■ Source excerpt
########

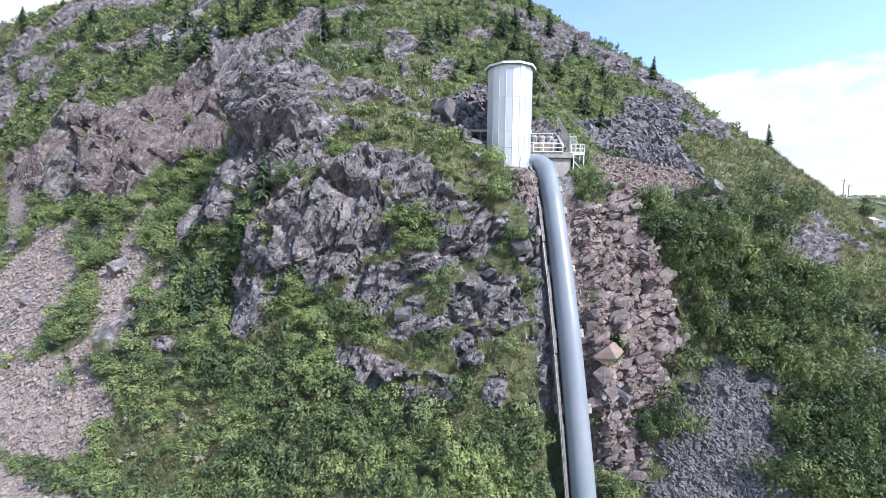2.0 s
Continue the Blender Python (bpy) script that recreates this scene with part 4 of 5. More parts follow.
def pile(name, weight, count, small, big, mat, label, category, fill, fill_size):
    """A heap of stones: the larger ones each a piece of their own, the rest joined."""
    heap = thing(name, label, category)
    meshes = []
    for k in range(8):
        ob = part("stone", stone_mesh(70 + k, 0.7, 11), mat, heap)
        meshes.append(ob)
    p, n, _ = scatter(weight, count, rng)
    for k in range(count):
        ob = meshes[k] if k < 8 else new("stone", meshes[k % 8].data)
        ob.parent = heap
        s = rng.uniform(0, 1) ** 2.4 * (big - small) + small
        ob.matrix_basis = Matrix.LocRotScale(Vector(p[k] + n[k] * s * 0.25), Euler(rng.uniform(0, 6.3, 3)), (s * rng.uniform(0.9, 1.35), s * rng.uniform(0.65, 1.0), s * rng.uniform(0.5, 0.95)))
    p, n, _ = scatter(weight, fill, rng)
    s = rng.uniform(0, 1, fill) ** 2 * (fill_size[1] - fill_size[0]) + fill_size[0]
    ob = joined("loose_rest", p + n * (s * 0.3)[:, None], s[:, None] * rng.uniform(0.6, 1.35, (fill, 3)), chips, rng, mat, "", "")
    ob.parent = heap
    return heap


pile("talus_heap", masks["talus"] ** 2, 290, 0.55, 1.35, BOULDER, "heap of angular dark grey blocks fallen below the ridge", "boulders", 3100, (0.28, 0.72))
pile("scree_fan", masks["scree"] ** 2, 290, 0.28, 0.6, CHIP, "fan of loose grey broken stone spilling down the slope", "scree", 12000, (0.13, 0.33))
rubble_w = 0.4 * np.clip(masks["pink"] - masks["scree"], 0, 1) + 0.2 * masks["gravel"] * (gz > 8) + 0.3 * masks["soil"]
pile("rubble", rubble_w, 200, 0.2, 0.6, REDSTONE, "scattered broken pinkish stones on the bare slope", "stones", 700, (0.12, 0.35))
gravel_w = masks["gravel"] * np.where(gz > 6.5, 1.0, 0.5 * (flat[:, 1] > 47)) * (flat[:, 0] > -75)
pile("gravel_bank", gravel_w, 290, 0.22, 0.6, REDSTONE, "loose pale pinkish gravel and stones in the gullies", "gravel", 7000, (0.1, 0.4))

# ---- the jointed blocks of the crags ----
def block_arrays(seed):
    """A split block of bedrock: a box with knocked-off corners, 1 across."""
    g = np.random.default_rng(seed)
    bm = bmesh.new()
    for a in (-1, 1):
        for b in (-1, 1):
            for c in (-1, 1):
                q = np.array([a, b, c]) * 0.5 * (1 - g.uniform(0, 0.5, 3))
                if g.uniform() < 0.22:
                    for k in range(3):
                        w = q.copy()
                        w[k] *= g.uniform(0.3, 0.65)
                        bm.verts.new(w)
                else:
                    bm.verts.new(q)
    hull = bmesh.ops.convex_hull(bm, input=bm.verts[:])
    bmesh.ops.delete(bm, geom=[q for q in hull["geom_interior"] if isinstance(q, bmesh.types.BMVert)], context="VERTS")
    bmesh.ops.triangulate(bm, faces=bm.faces[:])
    bm.verts.index_update()
    v = np.array([w.co[:] for w in bm.verts])
    f = np.array([[w.index for w in q.verts] for q in bm.faces])
    bm.free()
    return v, f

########

■ Your objective
Write out the material above again, word for word, minus its pictures.

■ Final result
2.0 s
Continue the Blender Python (bpy) script that recreates this scene with part 4 of 5. More parts follow.
def pile(name, weight, count, small, big, mat, label, category, fill, fill_size):
    """A heap of stones: the larger ones each a piece of their own, the rest joined."""
    heap = thing(name, label, category)
    meshes = []
    for k in range(8):
        ob = part("stone", stone_mesh(70 + k, 0.7, 11), mat, heap)
        meshes.append(ob)
    p, n, _ = scatter(weight, count, rng)
    for k in range(count):
        ob = meshes[k] if k < 8 else new("stone", meshes[k % 8].data)
        ob.parent = heap
        s = rng.uniform(0, 1) ** 2.4 * (big - small) + small
        ob.matrix_basis = Matrix.LocRotScale(Vector(p[k] + n[k] * s * 0.25), Euler(rng.uniform(0, 6.3, 3)), (s * rng.uniform(0.9, 1.35), s * rng.uniform(0.65, 1.0), s * rng.uniform(0.5, 0.95)))
    p, n, _ = scatter(weight, fill, rng)
    s = rng.uniform(0, 1, fill) ** 2 * (fill_size[1] - fill_size[0]) + fill_size[0]
    ob = joined("loose_rest", p + n * (s * 0.3)[:, None], s[:, None] * rng.uniform(0.6, 1.35, (fill, 3)), chips, rng, mat, "", "")
    ob.parent = heap
    return heap


pile("talus_heap", masks["talus"] ** 2, 290, 0.55, 1.35, BOULDER, "heap of angular dark grey blocks fallen below the ridge", "boulders", 3100, (0.28, 0.72))
pile("scree_fan", masks["scree"] ** 2, 290, 0.28, 0.6, CHIP, "fan of loose grey broken stone spilling down the slope", "scree", 12000, (0.13, 0.33))
rubble_w = 0.4 * np.clip(masks["pink"] - masks["scree"], 0, 1) + 0.2 * masks["gravel"] * (gz > 8) + 0.3 * masks["soil"]
pile("rubble", rubble_w, 200, 0.2, 0.6, REDSTONE, "scattered broken pinkish stones on the bare slope", "stones", 700, (0.12, 0.35))
gravel_w = masks["gravel"] * np.where(gz > 6.5, 1.0, 0.5 * (flat[:, 1] > 47)) * (flat[:, 0] > -75)
pile("gravel_bank", gravel_w, 290, 0.22, 0.6, REDSTONE, "loose pale pinkish gravel and stones in the gullies", "gravel", 7000, (0.1, 0.4))

# ---- the jointed blocks of the crags ----
def block_arrays(seed):
    """A split block of bedrock: a box with knocked-off corners, 1 across."""
    g = np.random.default_rng(seed)
    bm = bmesh.new()
    for a in (-1, 1):
        for b in (-1, 1):
            for c in (-1, 1):
                q = np.array([a, b, c]) * 0.5 * (1 - g.uniform(0, 0.5, 3))
                if g.uniform() < 0.22:
                    for k in range(3):
                        w = q.copy()
                        w[k] *= g.uniform(0.3, 0.65)
                        bm.verts.new(w)
                else:
                    bm.verts.new(q)
    hull = bmesh.ops.convex_hull(bm, input=bm.verts[:])
    bmesh.ops.delete(bm, geom=[q for q in hull["geom_interior"] if isinstance(q, bmesh.types.BMVert)], context="VERTS")
    bmesh.ops.triangulate(bm, faces=bm.faces[:])
    bm.verts.index_update()
    v = np.array([w.co[:] for w in bm.verts])
    f = np.array([[w.index for w in q.verts] for q in bm.faces])
    bm.free()
    return v, f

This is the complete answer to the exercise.